BEGIN DATA EXTRACT

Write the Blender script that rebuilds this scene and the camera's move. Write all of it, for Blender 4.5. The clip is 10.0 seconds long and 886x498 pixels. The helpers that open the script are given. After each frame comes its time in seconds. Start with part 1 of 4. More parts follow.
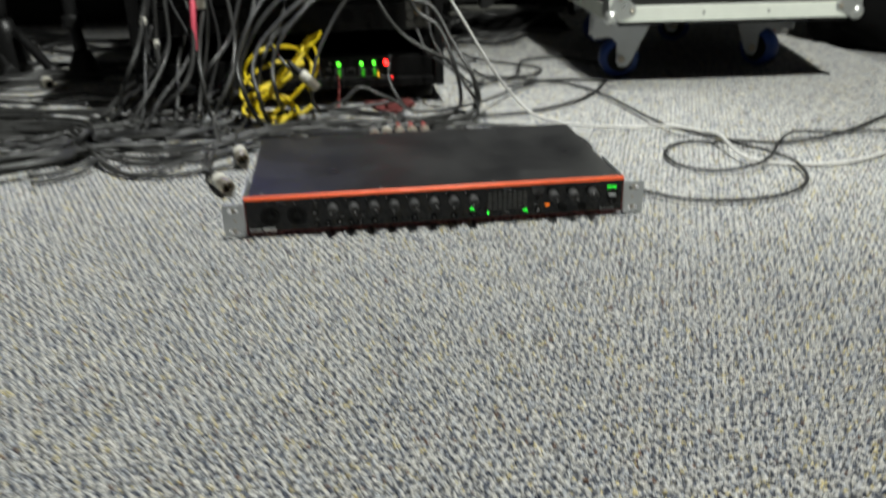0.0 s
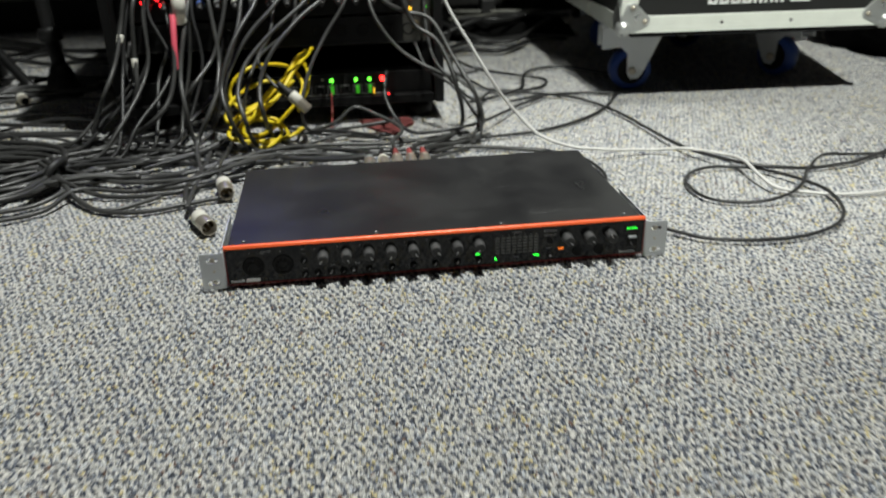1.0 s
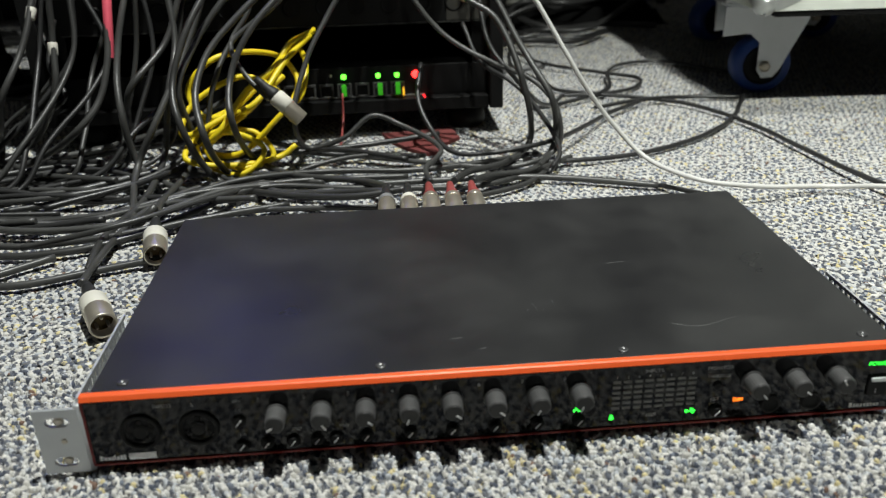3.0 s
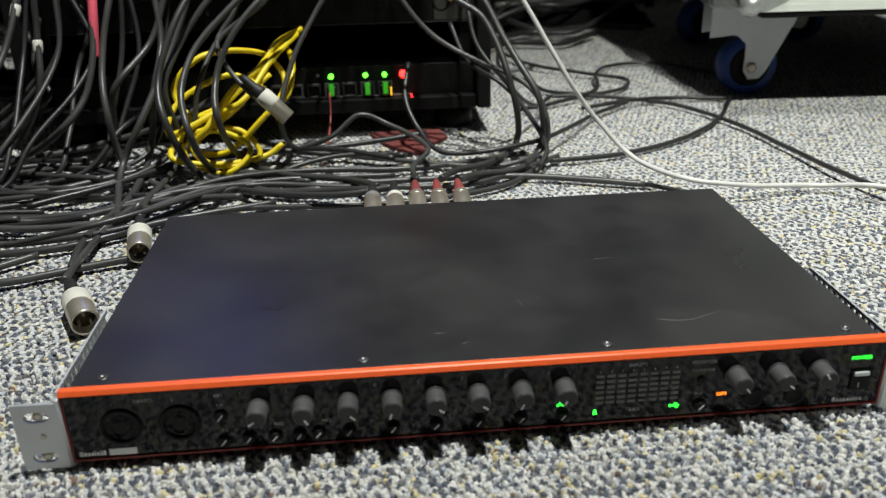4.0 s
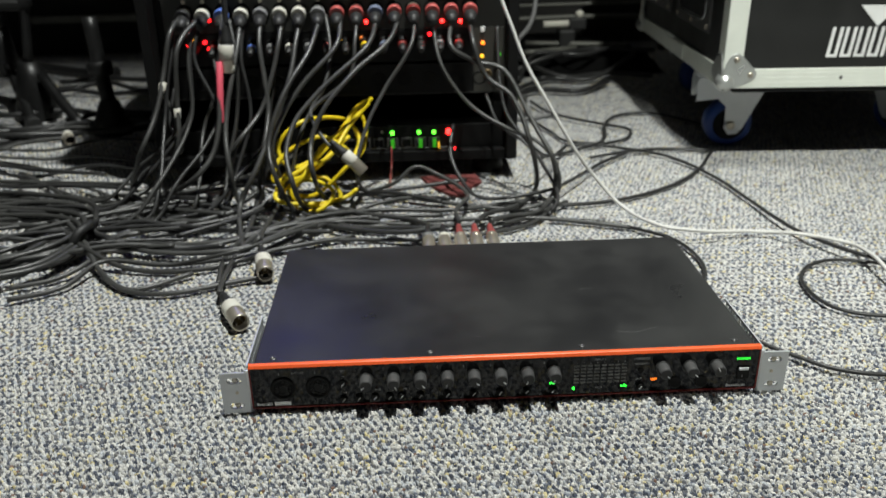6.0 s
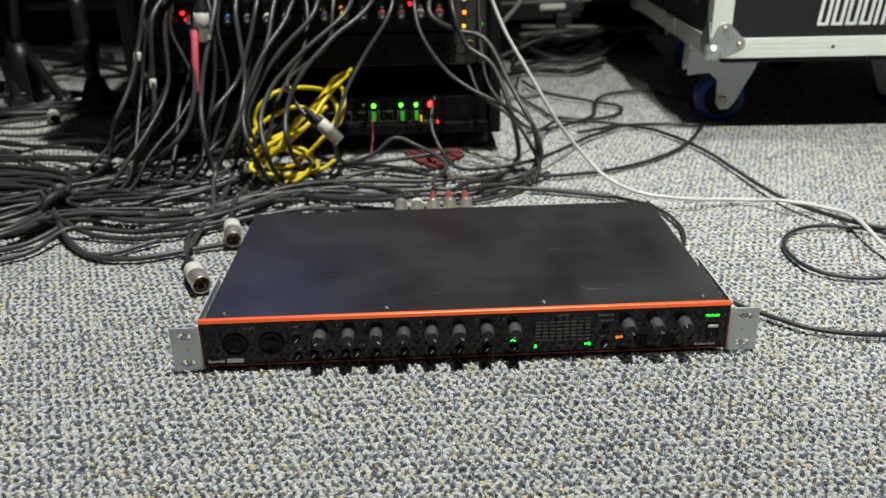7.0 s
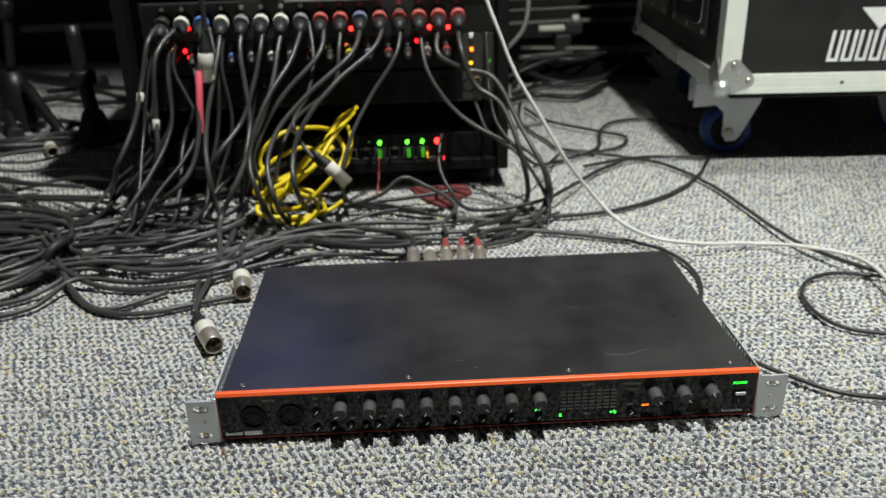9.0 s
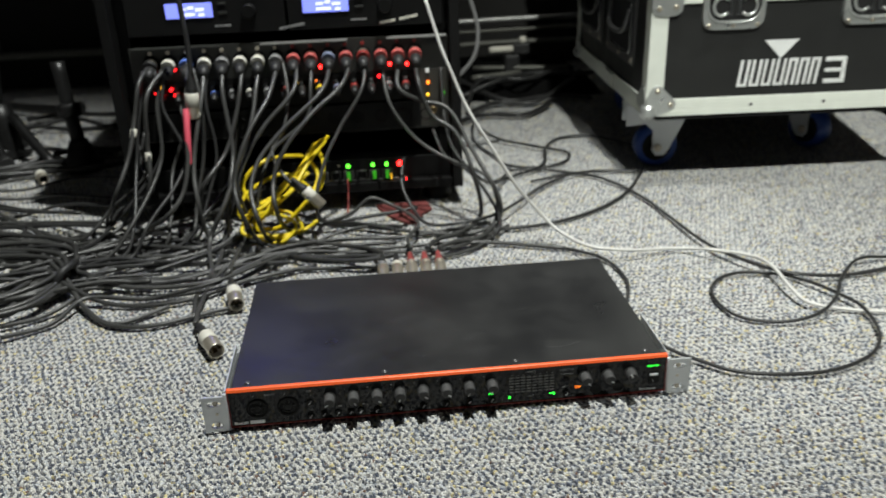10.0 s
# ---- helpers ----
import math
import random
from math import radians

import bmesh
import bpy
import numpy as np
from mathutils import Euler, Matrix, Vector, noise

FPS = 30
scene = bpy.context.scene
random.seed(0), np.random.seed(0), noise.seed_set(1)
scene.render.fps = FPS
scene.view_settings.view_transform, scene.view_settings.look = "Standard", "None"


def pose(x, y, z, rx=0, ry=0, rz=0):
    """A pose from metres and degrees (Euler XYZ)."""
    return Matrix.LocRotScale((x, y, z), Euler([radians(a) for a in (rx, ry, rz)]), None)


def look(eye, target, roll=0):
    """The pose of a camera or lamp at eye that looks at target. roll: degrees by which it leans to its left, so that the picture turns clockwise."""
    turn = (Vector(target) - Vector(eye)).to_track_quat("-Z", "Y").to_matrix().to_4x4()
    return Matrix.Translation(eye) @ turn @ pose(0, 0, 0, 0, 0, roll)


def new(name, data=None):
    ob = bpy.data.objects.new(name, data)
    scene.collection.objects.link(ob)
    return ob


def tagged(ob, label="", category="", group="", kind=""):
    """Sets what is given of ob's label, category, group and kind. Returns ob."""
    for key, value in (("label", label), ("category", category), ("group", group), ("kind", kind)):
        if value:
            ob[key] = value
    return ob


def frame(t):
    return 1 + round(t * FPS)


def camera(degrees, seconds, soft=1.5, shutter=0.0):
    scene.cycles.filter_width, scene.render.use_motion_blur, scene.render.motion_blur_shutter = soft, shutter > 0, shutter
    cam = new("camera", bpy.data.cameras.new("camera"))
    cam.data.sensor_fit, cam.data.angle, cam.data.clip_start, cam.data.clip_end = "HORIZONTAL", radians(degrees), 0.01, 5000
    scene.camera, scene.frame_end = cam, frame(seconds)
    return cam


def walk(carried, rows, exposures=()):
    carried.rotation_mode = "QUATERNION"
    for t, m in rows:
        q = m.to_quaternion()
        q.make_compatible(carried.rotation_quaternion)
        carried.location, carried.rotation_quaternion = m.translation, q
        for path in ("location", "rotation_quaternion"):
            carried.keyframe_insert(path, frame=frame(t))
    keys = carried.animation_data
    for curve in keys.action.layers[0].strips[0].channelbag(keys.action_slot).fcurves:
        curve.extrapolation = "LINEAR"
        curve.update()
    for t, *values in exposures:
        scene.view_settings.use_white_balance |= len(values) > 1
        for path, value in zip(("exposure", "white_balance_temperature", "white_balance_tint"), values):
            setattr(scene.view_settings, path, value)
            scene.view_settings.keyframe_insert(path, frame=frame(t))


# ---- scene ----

END DATA EXTRACT

→ **EXERCISE GOAL**
Return the material word for word. Pictures are not part of the copy.

→ **EXERCISE RESPONSE**
Write the Blender script that rebuilds this scene and the camera's move. Write all of it, for Blender 4.5. The clip is 10.0 seconds long and 886x498 pixels. The helpers that open the script are given. After each frame comes its time in seconds. Start with part 1 of 4. More parts follow.
0.0 s
1.0 s
3.0 s
4.0 s
6.0 s
7.0 s
9.0 s
10.0 s
# ---- helpers ----
import math
import random
from math import radians

import bmesh
import bpy
import numpy as np
from mathutils import Euler, Matrix, Vector, noise

FPS = 30
scene = bpy.context.scene
random.seed(0), np.random.seed(0), noise.seed_set(1)
scene.render.fps = FPS
scene.view_settings.view_transform, scene.view_settings.look = "Standard", "None"


def pose(x, y, z, rx=0, ry=0, rz=0):
    """A pose from metres and degrees (Euler XYZ)."""
    return Matrix.LocRotScale((x, y, z), Euler([radians(a) for a in (rx, ry, rz)]), None)


def look(eye, target, roll=0):
    """The pose of a camera or lamp at eye that looks at target. roll: degrees by which it leans to its left, so that the picture turns clockwise."""
    turn = (Vector(target) - Vector(eye)).to_track_quat("-Z", "Y").to_matrix().to_4x4()
    return Matrix.Translation(eye) @ turn @ pose(0, 0, 0, 0, 0, roll)


def new(name, data=None):
    ob = bpy.data.objects.new(name, data)
    scene.collection.objects.link(ob)
    return ob


def tagged(ob, label="", category="", group="", kind=""):
    """Sets what is given of ob's label, category, group and kind. Returns ob."""
    for key, value in (("label", label), ("category", category), ("group", group), ("kind", kind)):
        if value:
            ob[key] = value
    return ob


def frame(t):
    return 1 + round(t * FPS)


def camera(degrees, seconds, soft=1.5, shutter=0.0):
    scene.cycles.filter_width, scene.render.use_motion_blur, scene.render.motion_blur_shutter = soft, shutter > 0, shutter
    cam = new("camera", bpy.data.cameras.new("camera"))
    cam.data.sensor_fit, cam.data.angle, cam.data.clip_start, cam.data.clip_end = "HORIZONTAL", radians(degrees), 0.01, 5000
    scene.camera, scene.frame_end = cam, frame(seconds)
    return cam


def walk(carried, rows, exposures=()):
    carried.rotation_mode = "QUATERNION"
    for t, m in rows:
        q = m.to_quaternion()
        q.make_compatible(carried.rotation_quaternion)
        carried.location, carried.rotation_quaternion = m.translation, q
        for path in ("location", "rotation_quaternion"):
            carried.keyframe_insert(path, frame=frame(t))
    keys = carried.animation_data
    for curve in keys.action.layers[0].strips[0].channelbag(keys.action_slot).fcurves:
        curve.extrapolation = "LINEAR"
        curve.update()
    for t, *values in exposures:
        scene.view_settings.use_white_balance |= len(values) > 1
        for path, value in zip(("exposure", "white_balance_temperature", "white_balance_tint"), values):
            setattr(scene.view_settings, path, value)
            scene.view_settings.keyframe_insert(path, frame=frame(t))


# ---- scene ----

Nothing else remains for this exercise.